* _Aim_
Please write the listing below out again exactly, leaving every picture behind.

Clips as scene scripts
= = = =
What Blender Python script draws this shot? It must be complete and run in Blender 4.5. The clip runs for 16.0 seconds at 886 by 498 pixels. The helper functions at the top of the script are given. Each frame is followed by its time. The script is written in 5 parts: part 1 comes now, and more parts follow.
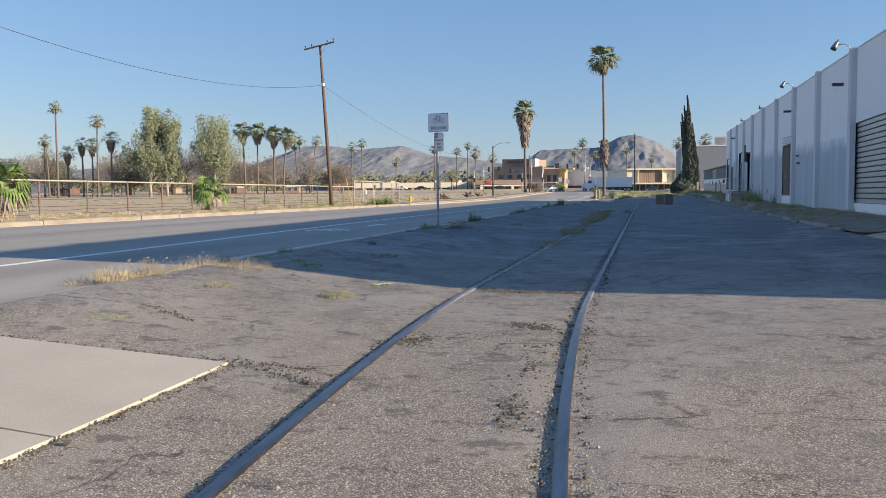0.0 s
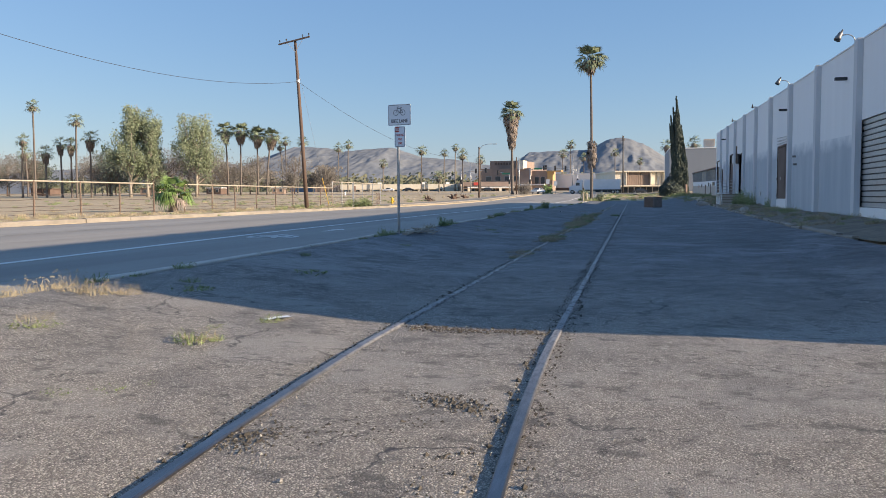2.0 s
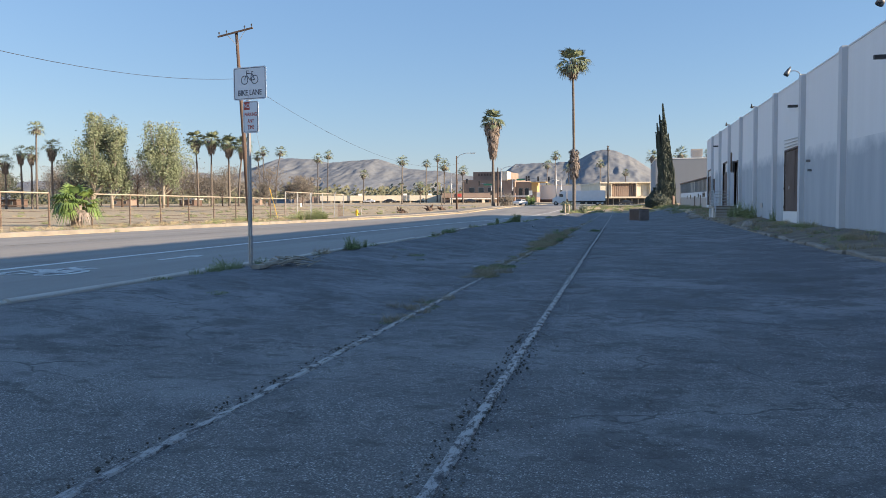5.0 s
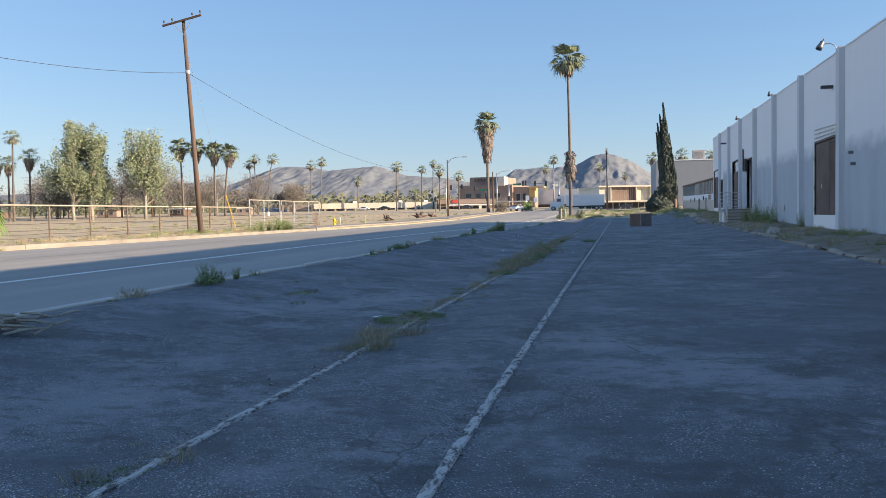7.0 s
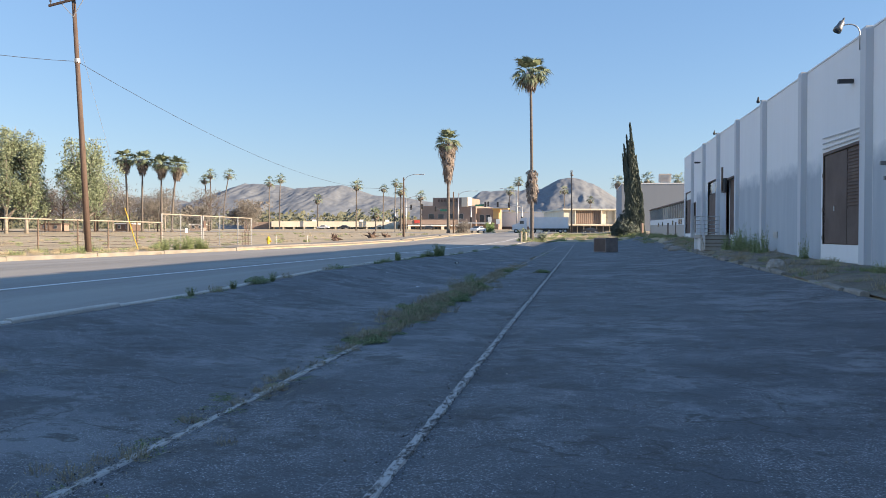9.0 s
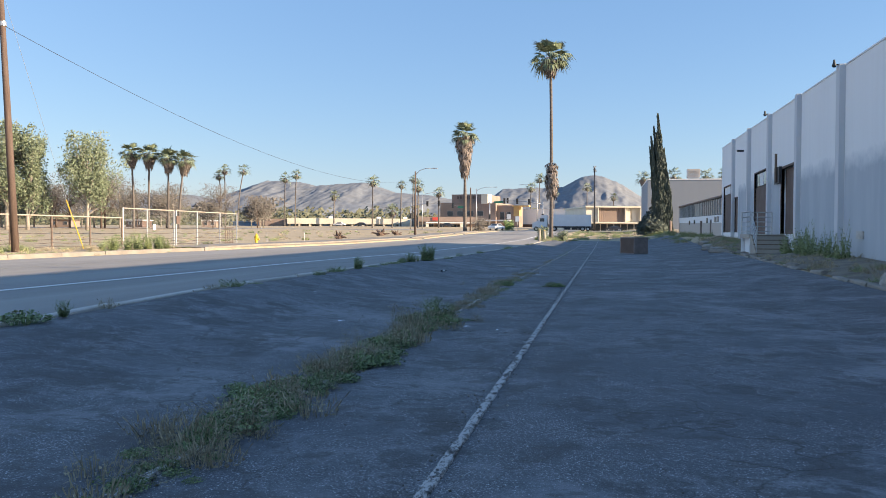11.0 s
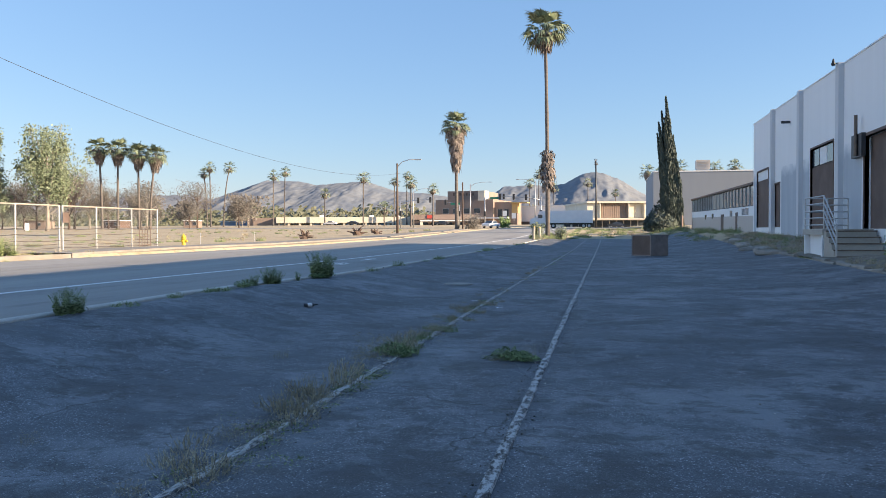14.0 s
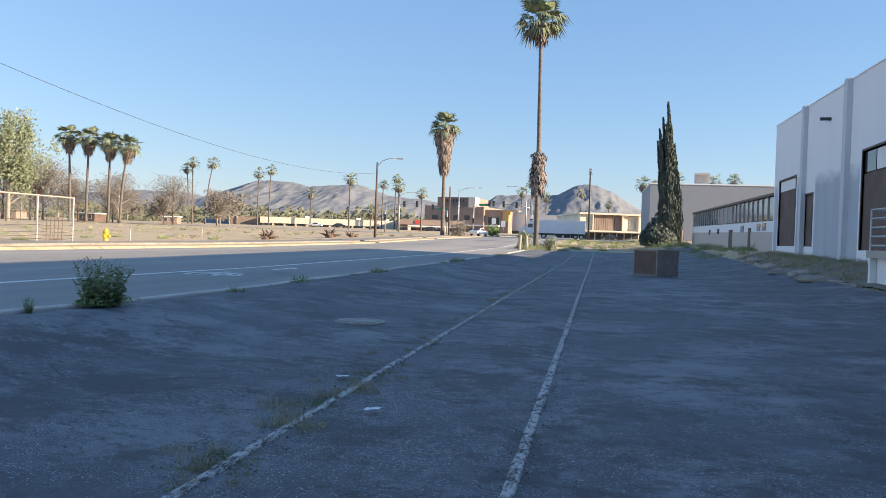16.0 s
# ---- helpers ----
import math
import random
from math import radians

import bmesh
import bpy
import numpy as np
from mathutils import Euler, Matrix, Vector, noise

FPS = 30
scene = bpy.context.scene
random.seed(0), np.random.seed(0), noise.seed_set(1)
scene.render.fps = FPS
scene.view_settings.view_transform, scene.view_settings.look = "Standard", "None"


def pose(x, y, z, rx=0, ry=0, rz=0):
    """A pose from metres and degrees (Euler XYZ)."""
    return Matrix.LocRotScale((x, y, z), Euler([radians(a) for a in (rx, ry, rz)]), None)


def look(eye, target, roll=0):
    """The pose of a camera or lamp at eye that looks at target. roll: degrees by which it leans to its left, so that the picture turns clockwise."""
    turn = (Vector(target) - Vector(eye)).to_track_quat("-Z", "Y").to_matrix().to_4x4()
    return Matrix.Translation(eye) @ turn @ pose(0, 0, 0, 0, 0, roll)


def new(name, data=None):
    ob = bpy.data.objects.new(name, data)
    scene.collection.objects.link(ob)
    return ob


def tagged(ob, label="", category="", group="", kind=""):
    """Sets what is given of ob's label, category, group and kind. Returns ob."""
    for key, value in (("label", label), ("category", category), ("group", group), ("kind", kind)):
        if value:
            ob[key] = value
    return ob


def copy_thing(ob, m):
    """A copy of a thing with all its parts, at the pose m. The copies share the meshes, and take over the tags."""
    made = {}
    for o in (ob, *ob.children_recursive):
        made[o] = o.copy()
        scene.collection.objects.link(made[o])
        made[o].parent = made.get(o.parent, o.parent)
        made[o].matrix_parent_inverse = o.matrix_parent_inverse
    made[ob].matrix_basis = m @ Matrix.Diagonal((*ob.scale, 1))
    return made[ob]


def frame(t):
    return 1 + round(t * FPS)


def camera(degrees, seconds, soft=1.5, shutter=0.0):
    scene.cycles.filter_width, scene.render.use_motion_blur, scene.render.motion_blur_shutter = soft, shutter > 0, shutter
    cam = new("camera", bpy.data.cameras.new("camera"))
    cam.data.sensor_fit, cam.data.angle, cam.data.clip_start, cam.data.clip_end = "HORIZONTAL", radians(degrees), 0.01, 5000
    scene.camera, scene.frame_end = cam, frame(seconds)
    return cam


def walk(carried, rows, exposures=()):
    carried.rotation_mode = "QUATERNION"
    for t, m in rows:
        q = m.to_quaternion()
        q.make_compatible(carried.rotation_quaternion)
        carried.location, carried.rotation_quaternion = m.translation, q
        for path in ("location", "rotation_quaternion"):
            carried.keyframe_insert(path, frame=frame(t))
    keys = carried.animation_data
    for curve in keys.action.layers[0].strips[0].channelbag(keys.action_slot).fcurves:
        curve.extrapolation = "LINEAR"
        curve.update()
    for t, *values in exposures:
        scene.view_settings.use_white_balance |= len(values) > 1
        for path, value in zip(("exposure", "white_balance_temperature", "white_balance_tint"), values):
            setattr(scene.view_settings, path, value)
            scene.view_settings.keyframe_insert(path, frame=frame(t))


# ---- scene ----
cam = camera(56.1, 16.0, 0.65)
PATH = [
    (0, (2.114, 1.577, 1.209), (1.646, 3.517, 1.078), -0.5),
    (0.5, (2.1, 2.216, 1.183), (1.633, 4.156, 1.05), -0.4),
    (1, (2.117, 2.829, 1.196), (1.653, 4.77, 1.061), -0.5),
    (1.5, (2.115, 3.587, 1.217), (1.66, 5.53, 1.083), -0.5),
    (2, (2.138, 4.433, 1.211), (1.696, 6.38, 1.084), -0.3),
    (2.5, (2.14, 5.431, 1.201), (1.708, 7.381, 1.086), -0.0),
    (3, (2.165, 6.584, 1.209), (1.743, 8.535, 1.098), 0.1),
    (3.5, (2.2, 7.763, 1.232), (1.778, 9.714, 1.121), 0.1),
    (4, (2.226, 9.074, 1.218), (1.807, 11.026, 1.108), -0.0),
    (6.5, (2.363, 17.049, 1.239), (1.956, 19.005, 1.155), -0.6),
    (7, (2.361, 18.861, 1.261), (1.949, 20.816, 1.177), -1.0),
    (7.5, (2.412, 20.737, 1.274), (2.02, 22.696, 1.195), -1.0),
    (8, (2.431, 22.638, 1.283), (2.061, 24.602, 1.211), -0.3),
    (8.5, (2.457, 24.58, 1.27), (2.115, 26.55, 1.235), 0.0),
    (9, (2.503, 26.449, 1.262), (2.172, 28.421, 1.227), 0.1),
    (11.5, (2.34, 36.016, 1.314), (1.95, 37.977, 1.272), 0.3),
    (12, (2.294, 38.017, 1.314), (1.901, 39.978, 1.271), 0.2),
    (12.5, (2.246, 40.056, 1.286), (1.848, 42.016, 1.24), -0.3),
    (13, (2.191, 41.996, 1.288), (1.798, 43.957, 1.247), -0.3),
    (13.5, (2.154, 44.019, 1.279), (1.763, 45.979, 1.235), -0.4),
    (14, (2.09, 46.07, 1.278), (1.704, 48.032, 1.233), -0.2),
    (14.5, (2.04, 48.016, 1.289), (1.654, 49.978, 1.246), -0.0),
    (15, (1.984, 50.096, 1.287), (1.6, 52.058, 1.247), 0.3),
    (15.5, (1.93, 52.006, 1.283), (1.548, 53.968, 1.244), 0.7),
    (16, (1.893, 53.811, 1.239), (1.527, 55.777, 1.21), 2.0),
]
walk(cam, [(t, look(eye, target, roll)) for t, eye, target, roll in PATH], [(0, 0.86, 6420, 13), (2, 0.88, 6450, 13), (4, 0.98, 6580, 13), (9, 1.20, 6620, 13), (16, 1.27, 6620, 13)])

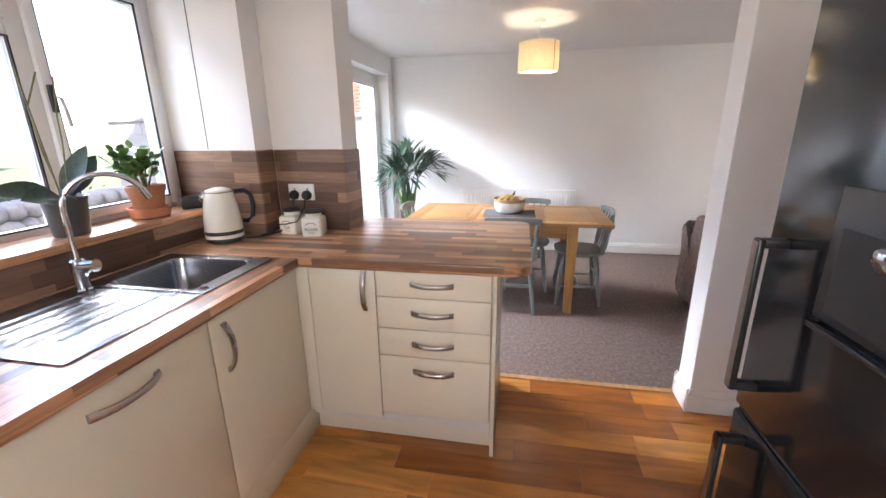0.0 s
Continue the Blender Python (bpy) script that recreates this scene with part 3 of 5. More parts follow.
= = = =
* _Full response_
What Blender Python script draws this shot? It must be complete and run in Blender 4.5. The clip runs for 16.0 seconds at 886 by 498 pixels. The helper functions at the top of the script are given. Each frame is followed by its time. The script is written in 5 parts: part 1 comes now, and more parts follow.
0.0 s
2.0 s
5.0 s
7.0 s
9.0 s
11.0 s
14.0 s
16.0 s
# ---- helpers ----
import math
import random
from math import radians

import bmesh
import bpy
import numpy as np
from mathutils import Euler, Matrix, Vector, noise

FPS = 30
scene = bpy.context.scene
random.seed(0), np.random.seed(0), noise.seed_set(1)
scene.render.fps = FPS
scene.view_settings.view_transform, scene.view_settings.look = "Standard", "None"


def pose(x, y, z, rx=0, ry=0, rz=0):
    """A pose from metres and degrees (Euler XYZ)."""
    return Matrix.LocRotScale((x, y, z), Euler([radians(a) for a in (rx, ry, rz)]), None)


def look(eye, target, roll=0):
    """The pose of a camera or lamp at eye that looks at target. roll: degrees by which it leans to its left, so that the picture turns clockwise."""
    turn = (Vector(target) - Vector(eye)).to_track_quat("-Z", "Y").to_matrix().to_4x4()
    return Matrix.Translation(eye) @ turn @ pose(0, 0, 0, 0, 0, roll)


def new(name, data=None):
    ob = bpy.data.objects.new(name, data)
    scene.collection.objects.link(ob)
    return ob


def tagged(ob, label="", category="", group="", kind=""):
    """Sets what is given of ob's label, category, group and kind. Returns ob."""
    for key, value in (("label", label), ("category", category), ("group", group), ("kind", kind)):
        if value:
            ob[key] = value
    return ob


def copy_thing(ob, m):
    """A copy of a thing with all its parts, at the pose m. The copies share the meshes, and take over the tags."""
    made = {}
    for o in (ob, *ob.children_recursive):
        made[o] = o.copy()
        scene.collection.objects.link(made[o])
        made[o].parent = made.get(o.parent, o.parent)
        made[o].matrix_parent_inverse = o.matrix_parent_inverse
    made[ob].matrix_basis = m @ Matrix.Diagonal((*ob.scale, 1))
    return made[ob]


def frame(t):
    return 1 + round(t * FPS)


def camera(degrees, seconds, soft=1.5, shutter=0.0):
    scene.cycles.filter_width, scene.render.use_motion_blur, scene.render.motion_blur_shutter = soft, shutter > 0, shutter
    cam = new("camera", bpy.data.cameras.new("camera"))
    cam.data.sensor_fit, cam.data.angle, cam.data.clip_start, cam.data.clip_end = "HORIZONTAL", radians(degrees), 0.01, 5000
    scene.camera, scene.frame_end = cam, frame(seconds)
    return cam


def walk(carried, rows, exposures=()):
    carried.rotation_mode = "QUATERNION"
    for t, m in rows:
        q = m.to_quaternion()
        q.make_compatible(carried.rotation_quaternion)
        carried.location, carried.rotation_quaternion = m.translation, q
        for path in ("location", "rotation_quaternion"):
            carried.keyframe_insert(path, frame=frame(t))
    keys = carried.animation_data
    for curve in keys.action.layers[0].strips[0].channelbag(keys.action_slot).fcurves:
        curve.extrapolation = "LINEAR"
        curve.update()
    for t, *values in exposures:
        scene.view_settings.use_white_balance |= len(values) > 1
        for path, value in zip(("exposure", "white_balance_temperature", "white_balance_tint"), values):
            setattr(scene.view_settings, path, value)
            scene.view_settings.keyframe_insert(path, frame=frame(t))


# ---- scene ----
cam = camera(56.1, 16.0, 0.65)
PATH = [
    (0, (2.114, 1.577, 1.209), (1.646, 3.517, 1.078), -0.5),
    (0.5, (2.1, 2.216, 1.183), (1.633, 4.156, 1.05), -0.4),
    (1, (2.117, 2.829, 1.196), (1.653, 4.77, 1.061), -0.5),
    (1.5, (2.115, 3.587, 1.217), (1.66, 5.53, 1.083), -0.5),
    (2, (2.138, 4.433, 1.211), (1.696, 6.38, 1.084), -0.3),
    (2.5, (2.14, 5.431, 1.201), (1.708, 7.381, 1.086), -0.0),
    (3, (2.165, 6.584, 1.209), (1.743, 8.535, 1.098), 0.1),
    (3.5, (2.2, 7.763, 1.232), (1.778, 9.714, 1.121), 0.1),
    (4, (2.226, 9.074, 1.218), (1.807, 11.026, 1.108), -0.0),
    (6.5, (2.363, 17.049, 1.239), (1.956, 19.005, 1.155), -0.6),
    (7, (2.361, 18.861, 1.261), (1.949, 20.816, 1.177), -1.0),
    (7.5, (2.412, 20.737, 1.274), (2.02, 22.696, 1.195), -1.0),
    (8, (2.431, 22.638, 1.283), (2.061, 24.602, 1.211), -0.3),
    (8.5, (2.457, 24.58, 1.27), (2.115, 26.55, 1.235), 0.0),
    (9, (2.503, 26.449, 1.262), (2.172, 28.421, 1.227), 0.1),
    (11.5, (2.34, 36.016, 1.314), (1.95, 37.977, 1.272), 0.3),
    (12, (2.294, 38.017, 1.314), (1.901, 39.978, 1.271), 0.2),
    (12.5, (2.246, 40.056, 1.286), (1.848, 42.016, 1.24), -0.3),
    (13, (2.191, 41.996, 1.288), (1.798, 43.957, 1.247), -0.3),
    (13.5, (2.154, 44.019, 1.279), (1.763, 45.979, 1.235), -0.4),
    (14, (2.09, 46.07, 1.278), (1.704, 48.032, 1.233), -0.2),
    (14.5, (2.04, 48.016, 1.289), (1.654, 49.978, 1.246), -0.0),
    (15, (1.984, 50.096, 1.287), (1.6, 52.058, 1.247), 0.3),
    (15.5, (1.93, 52.006, 1.283), (1.548, 53.968, 1.244), 0.7),
    (16, (1.893, 53.811, 1.239), (1.527, 55.777, 1.21), 2.0),
]
walk(cam, [(t, look(eye, target, roll)) for t, eye, target, roll in PATH], [(0, 0.86, 6420, 13), (2, 0.88, 6450, 13), (4, 0.98, 6580, 13), (9, 1.20, 6620, 13), (16, 1.27, 6620, 13)])

0.0 s
Continue the Blender Python (bpy) script that recreates this scene with part 3 of 5. More parts follow.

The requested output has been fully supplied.